Sunday, December 01, 2013

The Martrydrom of Sts. Edmund Campion, Ralph Sherwin, and Alexander Briant


Depiction of the Tyburn Martyrs, found at Tudor Stuff blog

[The following is excerpted from "They Died At Tyburn" By The Tyburn Nuns.]

"Of all the Tyburn martyrs, St. Edmund Campion [who was a Jesuit priest] is one of the best-known. A play on his name described exactly what he was -- the Pope's C(h)ampion. Nothing could daunt his ardour or break his spirit; neither promises of worldly gain, the basest calumny, public ridicule, nor the appalling torture of the rack....For a year Campion laboured without ceasing....and he devoted all his talents to the Heavenly Master, hoping for no great reward than that which was granted to him at the age of forty-two."

"He was so cruelly tortured in prison that his enemies feared that the rackmen had gone too far and that the gallows would be cheated of its prey; yet they failed to wring from him any statement that might be used to convict him of treason. Finally the Council drew up a fictitious charge against in him, in which it was asserted that...Campion had connived...in a conspiracy to murder the Queen [Elizabeth I]; that he had exhorted foreigners to invade England, and that he...had been sent into the country to stir up rebellion in support of the invading force."

"Subsequently, the names of Fathers... [St. Ralph] Sherwin...[St. Alexander] Briant and [Blessed John] Shert were inserted with others into this monstrous indictment on which they and Father Campion were all tried and condemned as participants in the pretended plot. Notwithstanding the terrible sufferings he had undergone, St. Edmund Campion was in as state of calm cheerfulness on the day of his glorious triumph at Tyburn [he was hanged, drawn, and quartered on 1 December 1581, along with Sherwin and Briant]."

"When his own turn came to render the supreme testimony, St. Ralph Sherwin [a secular priest] kissed with great devotion the blood of Edmund Campion dripping from the hands of the executioners. Like Campion, he was asked very expressly whom he meant when he prayed for and forgave the Queen.
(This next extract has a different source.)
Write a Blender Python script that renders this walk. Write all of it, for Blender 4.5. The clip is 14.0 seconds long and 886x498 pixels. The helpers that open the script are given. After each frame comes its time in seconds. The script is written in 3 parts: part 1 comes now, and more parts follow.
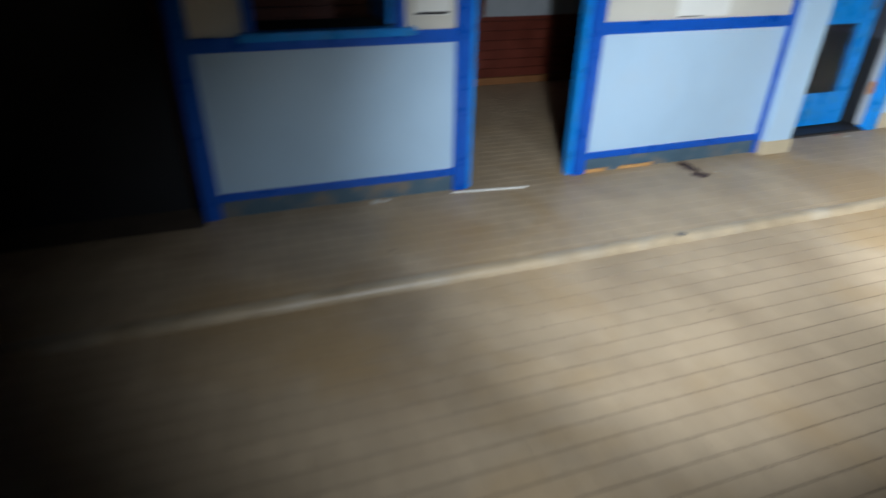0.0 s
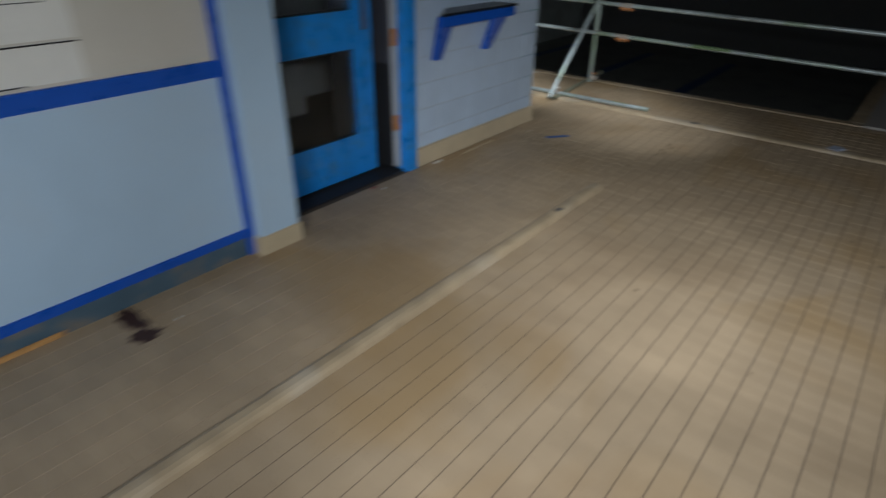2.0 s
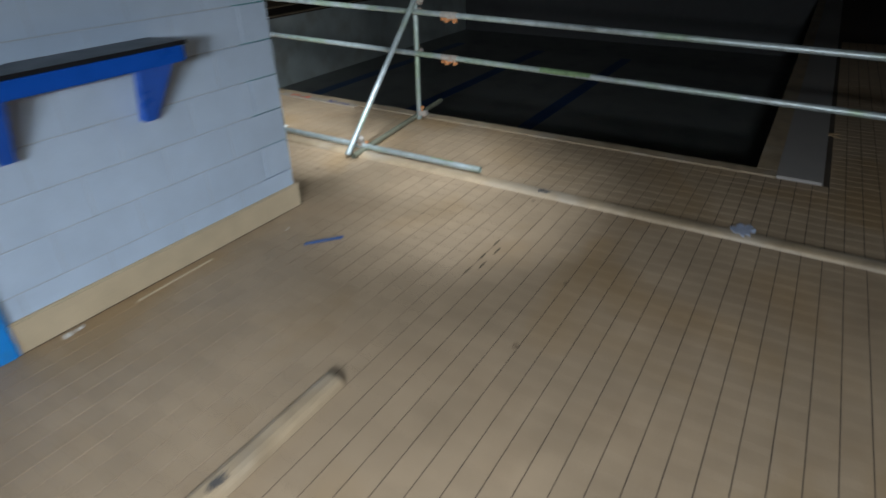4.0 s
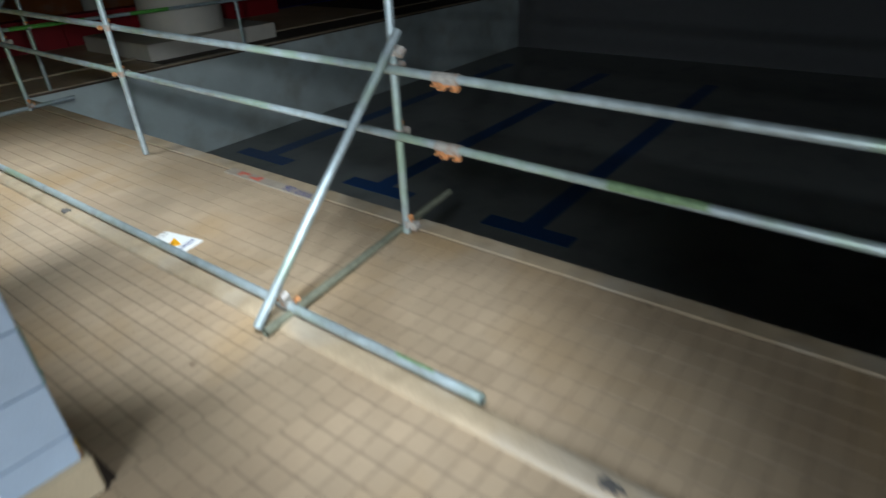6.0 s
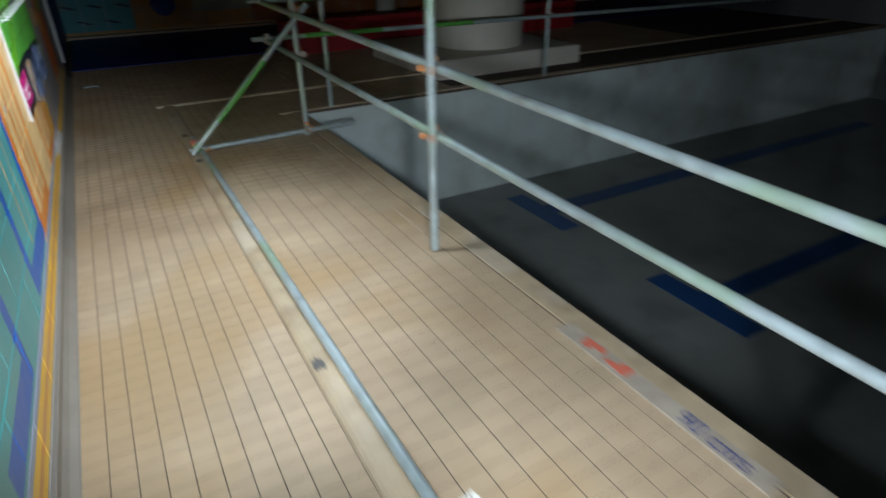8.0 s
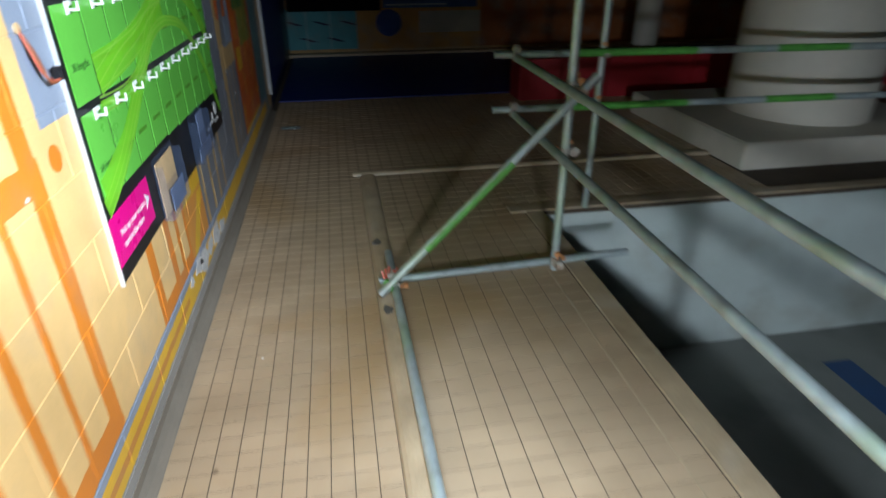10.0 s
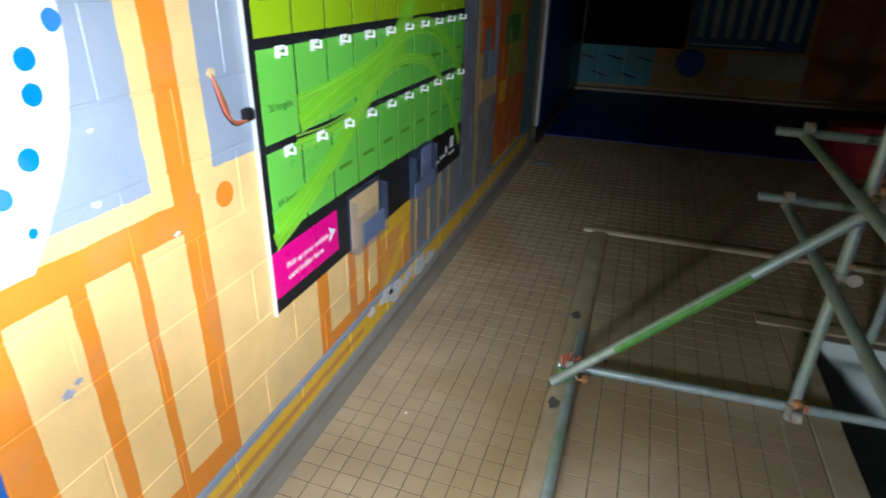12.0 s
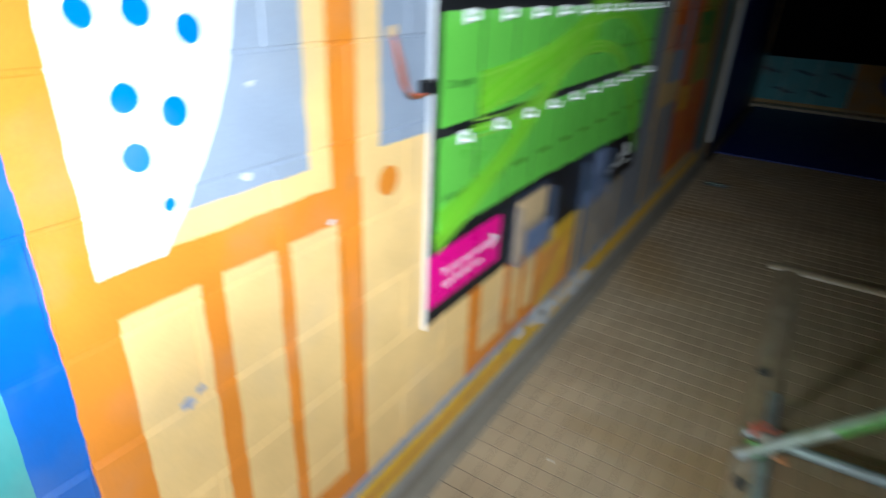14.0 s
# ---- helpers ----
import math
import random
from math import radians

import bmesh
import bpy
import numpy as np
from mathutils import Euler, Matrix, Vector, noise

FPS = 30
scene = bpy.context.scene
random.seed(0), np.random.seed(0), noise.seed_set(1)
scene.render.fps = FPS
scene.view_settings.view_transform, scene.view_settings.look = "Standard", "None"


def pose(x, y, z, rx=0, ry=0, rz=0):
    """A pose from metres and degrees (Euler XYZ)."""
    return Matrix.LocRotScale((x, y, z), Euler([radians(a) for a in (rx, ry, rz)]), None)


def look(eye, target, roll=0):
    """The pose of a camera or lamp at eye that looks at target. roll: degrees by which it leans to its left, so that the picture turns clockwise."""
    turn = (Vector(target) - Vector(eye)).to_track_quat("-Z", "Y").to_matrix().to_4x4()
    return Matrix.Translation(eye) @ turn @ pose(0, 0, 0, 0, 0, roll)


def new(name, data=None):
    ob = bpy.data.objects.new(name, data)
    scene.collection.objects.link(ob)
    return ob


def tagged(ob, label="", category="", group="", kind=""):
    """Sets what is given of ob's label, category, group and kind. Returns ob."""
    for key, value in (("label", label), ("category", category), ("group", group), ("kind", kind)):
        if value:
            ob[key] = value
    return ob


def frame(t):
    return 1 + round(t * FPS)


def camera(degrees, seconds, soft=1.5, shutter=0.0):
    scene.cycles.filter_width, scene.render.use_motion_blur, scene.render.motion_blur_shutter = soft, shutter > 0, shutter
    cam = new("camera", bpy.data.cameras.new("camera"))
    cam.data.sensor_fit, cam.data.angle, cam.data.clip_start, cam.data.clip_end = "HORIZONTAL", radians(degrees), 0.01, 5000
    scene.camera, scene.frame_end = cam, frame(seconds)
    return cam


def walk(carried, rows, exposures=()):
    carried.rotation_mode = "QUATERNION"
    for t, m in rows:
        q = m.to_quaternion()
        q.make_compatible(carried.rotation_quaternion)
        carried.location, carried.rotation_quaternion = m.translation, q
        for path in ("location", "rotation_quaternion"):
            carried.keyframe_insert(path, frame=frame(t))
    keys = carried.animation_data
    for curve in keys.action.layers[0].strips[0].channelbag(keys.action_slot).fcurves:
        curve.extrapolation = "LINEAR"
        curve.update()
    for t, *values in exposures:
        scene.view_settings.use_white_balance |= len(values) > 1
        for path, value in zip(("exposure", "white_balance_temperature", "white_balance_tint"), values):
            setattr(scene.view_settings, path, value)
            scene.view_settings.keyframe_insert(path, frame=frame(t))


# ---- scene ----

He replied: 'Yea, for Elizabeth Queen I now at this instant pray my Lord God...' He died with the cray on his lip: 'Jesu, Jesu, Jesu, be to me a Jesus!' [a translation of the original Latin Jesu, Jesu, Jesu, esto mihi Jesus!] St. Ralph is the protomartyr of the English College, Rome. He was...a convert to the Catholic Church."

"St. Alexander Briant [like St. Edmund, a Jesuit priest]...had been barbarously tortured in prison....On the eve of their martyrdom the three priests had the consolation of confessing to each other in prison. He was the last of the three martyrs to suffer [that day], and his pains were increased by the negligence of the hangman. Even when he was in his last extremity efforts were still being made to make him recant. Still again the question was put: 'What of the sovereignty of the Queen?' He declared that being a true Catholic he fully accepted the Bull of [Pope Saint] Pius V by which the Queen was formally excommunicated. He then began the Miserere and finally gave up his soul to God after long torments."

[Blessed John Shert was executed a few months later at Tyburn on 28 May 1582, along with Blessed Thomas Ford and Blessed Robert Johnson. All three were priest graduates of the English Seminary in Rome.]